* Begin *

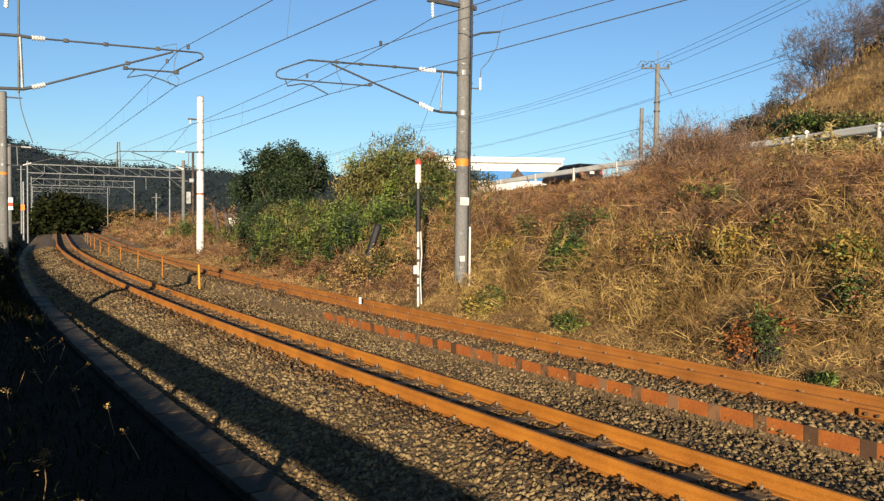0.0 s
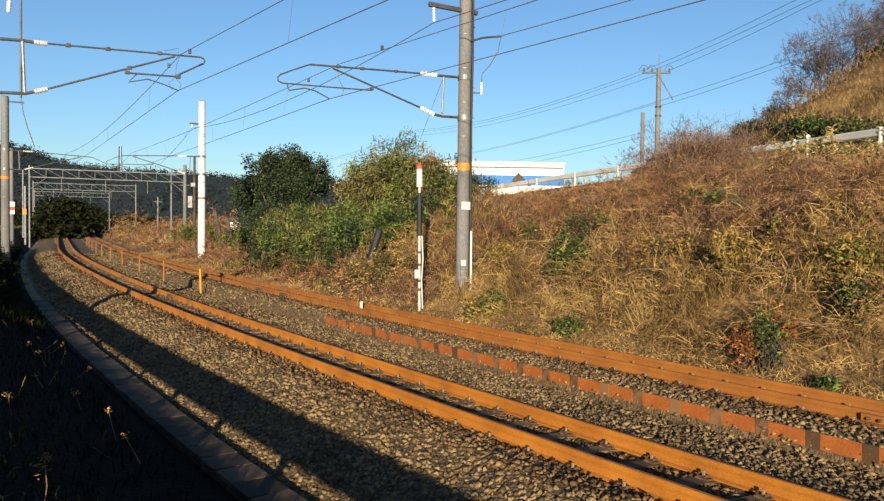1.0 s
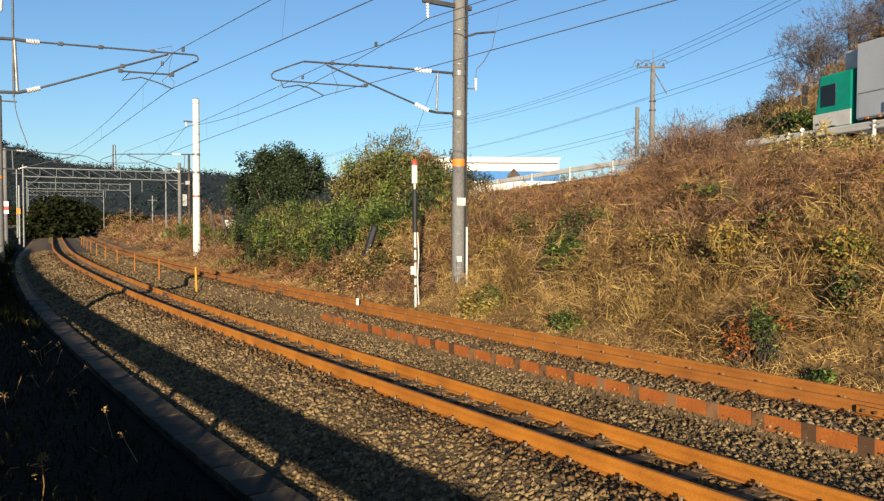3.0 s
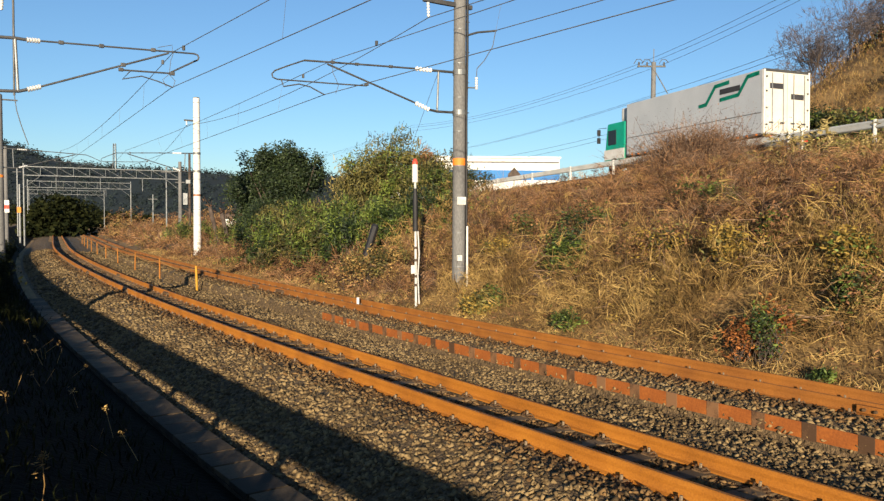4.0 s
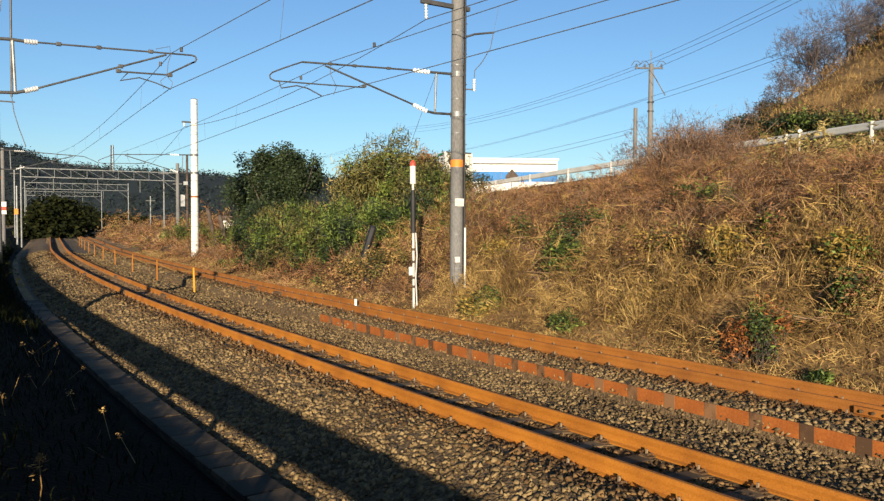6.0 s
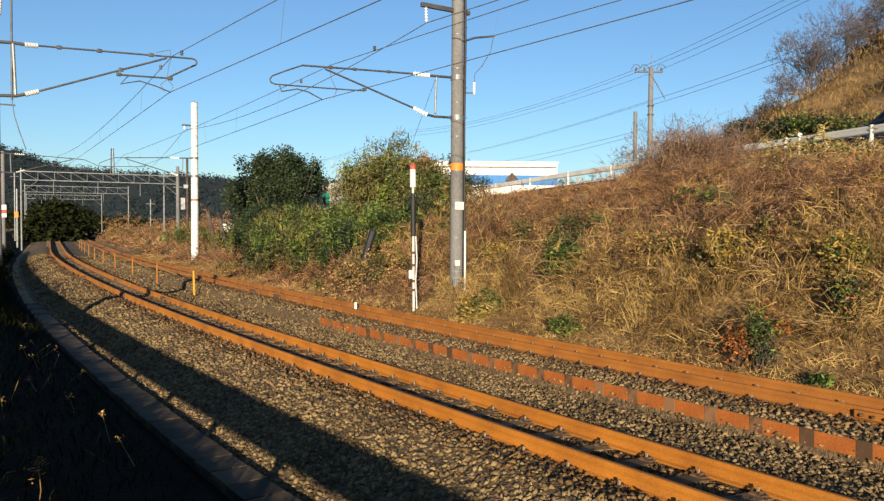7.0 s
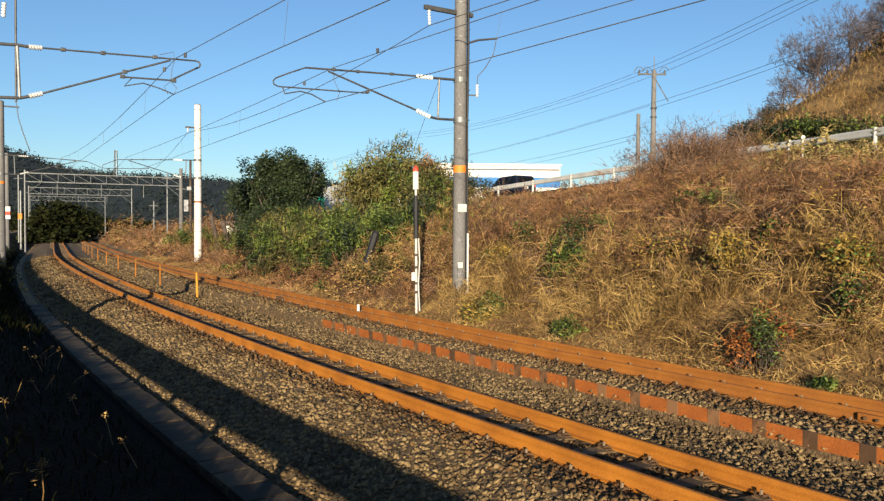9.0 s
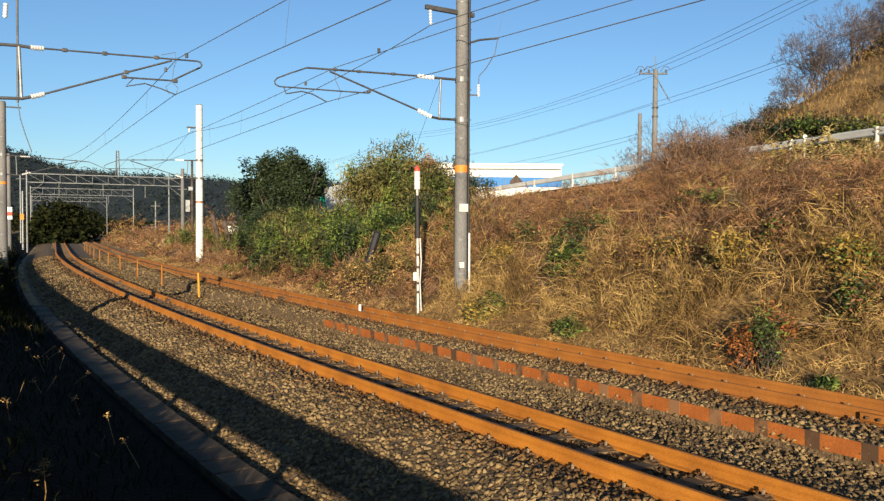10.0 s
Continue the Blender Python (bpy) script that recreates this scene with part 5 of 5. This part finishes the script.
# ---------- distance ----------
def far_woods():
    """Wooded ridge beyond the station, and dark groves at its foot."""
    rg = np.random.RandomState(23)
    az = [-1.4, -0.62, -0.58, -0.555, -0.53, -0.504, -0.467, -0.43, -0.386, -0.335, -0.26, -0.12, 0.05, 0.25]
    top = [150, 142, 138, 136, 125, 111, 103, 96, 94, 92, 84, 82, 80, 40]

    def rise(t, d):
        f = smooth(240, 470, d)
        return (np.interp(t, az, top) / 1356 * 470 + 2) * f - 2

    t, d = np.meshgrid(np.linspace(-1.4, 0.25, 90), np.linspace(235, 480, 26), indexing="ij")
    v = np.stack([t * d, d, rise(t, d)], -1)
    idx = np.arange(v.shape[0] * v.shape[1]).reshape(v.shape[:2])
    f = np.stack([idx[:-1, :-1], idx[1:, :-1], idx[1:, 1:], idx[:-1, 1:]], -1).reshape(-1, 4)
    tagged(new("wooded_hill", np_mesh("wooded_hill", v.reshape(-1, 3), f, M_HAZEFOREST, True)), "distant wooded ridge behind the station", "hill", kind="structure")
    h = Heap()
    n = 2600
    t, d = rg.uniform(-0.75, 0.2, n), 240 + 235 * rg.rand(n)
    for i in range(n):
        k, r = 22, rg.uniform(1.2, 2.6)
        o = rg.normal(size=(k, 3)) * r * 0.5
        o[:, 2] = np.abs(o[:, 2]) * 1.2
        h.leaves(np.array([t[i] * d[i], d[i], float(rise(t[i], d[i]))]) + o, r * 0.45, rg, 0.7)
    # Groves in sun here; their shade comes from the dark leaf colour.
    g = Heap()
    for cx, cy, w, hh in ((-113, 228, 7, 9.5), (-106, 232, 6, 9), (-121, 230, 7, 9.8), (-128, 236, 8, 9), (-99, 226, 5, 6.5), (-112, 240, 9, 11), (-138, 240, 8, 10),
                          (-62, 128, 5, 8), (-70, 140, 6, 9), (-57, 112, 4, 6), (-95, 215, 6, 5), (-86, 210, 6, 6), (-78, 205, 6, 5), (-60, 165, 4, 3.5), (-52, 150, 4, 3.2)):
        k = 1300
        o = rg.normal(size=(k, 3)) * [w * 0.45, w * 0.4, 0]
        g.leaves(np.array([cx, cy, -0.3]) + o + np.stack([np.zeros(k), np.zeros(k), rg.rand(k) * hh * 0.8 * np.exp(-o[:, 0] ** 2 / (w * w))], 1), 0.8, rg, 0.6)
    stuff(g, "far_groves", M_SHADELEAF, "shade-darkened groves where the railway leaves the station", "woods")
    stuff(h, "far_woods", M_HAZEFOREST, "dark green woods blued by painted haze on the distant ridge", "woods")


far_woods()


# ---------- movement ----------
def on_road(s, r, length):
    """Pose of a vehicle whose rear is at arc length s."""
    x0, y0 = road_xy(s, r)
    x1, y1 = road_xy(s + length, r)
    z0, z1 = float(road_z(s)), float(road_z(s + length))
    turn = math.degrees(math.atan2(-(x1 - x0), y1 - y0))
    return pose(float(x0), float(y0), z0, math.degrees(math.atan2(z1 - z0, length)), 0, turn)


def slowed(s):
    """The lorry brakes behind the thicket, out of sight."""
    return s if s < 38 else 38 + 6.5 * (1 - math.exp(-(s - 38) / 6.5))


def motions():
    walk(truck, [(t, on_road(slowed(-0.64 + 14.5 * (t - 3.8)), 0.0, 8.0)) for t in (0, 1, 2, 3, 3.8, 4.15, 4.5, 5, 5.5, 6, 6.5, 7, 7.5, 8, 9, 10)])
    walk(car, [(t, on_road(0.5 + 14.2 * (t - 7.4) - (0.7 if t < 7.6 else 0.2 if t < 8 else 0), 0.3, 3.0)) for t in (0, 1, 2, 3, 4, 5, 6, 7, 7.4, 7.8, 8.3, 8.8, 9.4, 10)])
    walk(car_ahead, [(t, on_road(16.6 + 12.5 * t, 0.3, 3.0)) for t in (0, 0.3, 0.6, 1, 2, 3, 4, 5, 6, 7, 8, 9, 10)])
    walk(car_grey, [(t, on_road(-0.5 + 14.3 * (t - 0.4), 0.3, 3.0)) for t in (0, 0.3, 0.6, 0.9, 1.2, 1.6, 2, 3, 4, 5, 6, 7, 8, 9, 10)])


motions()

* End *

Reproduce the material above exactly, first line through the line that contains "return (np.interp(t, az, top)", minus the pictures.

0.0 s
1.0 s
3.0 s
4.0 s
6.0 s
7.0 s
9.0 s
10.0 s
Continue the Blender Python (bpy) script that recreates this scene with part 5 of 5. This part finishes the script.
# ---------- distance ----------
def far_woods():
    """Wooded ridge beyond the station, and dark groves at its foot."""
    rg = np.random.RandomState(23)
    az = [-1.4, -0.62, -0.58, -0.555, -0.53, -0.504, -0.467, -0.43, -0.386, -0.335, -0.26, -0.12, 0.05, 0.25]
    top = [150, 142, 138, 136, 125, 111, 103, 96, 94, 92, 84, 82, 80, 40]

    def rise(t, d):
        f = smooth(240, 470, d)
        return (np.interp(t, az, top) / 1356 * 470 + 2) * f - 2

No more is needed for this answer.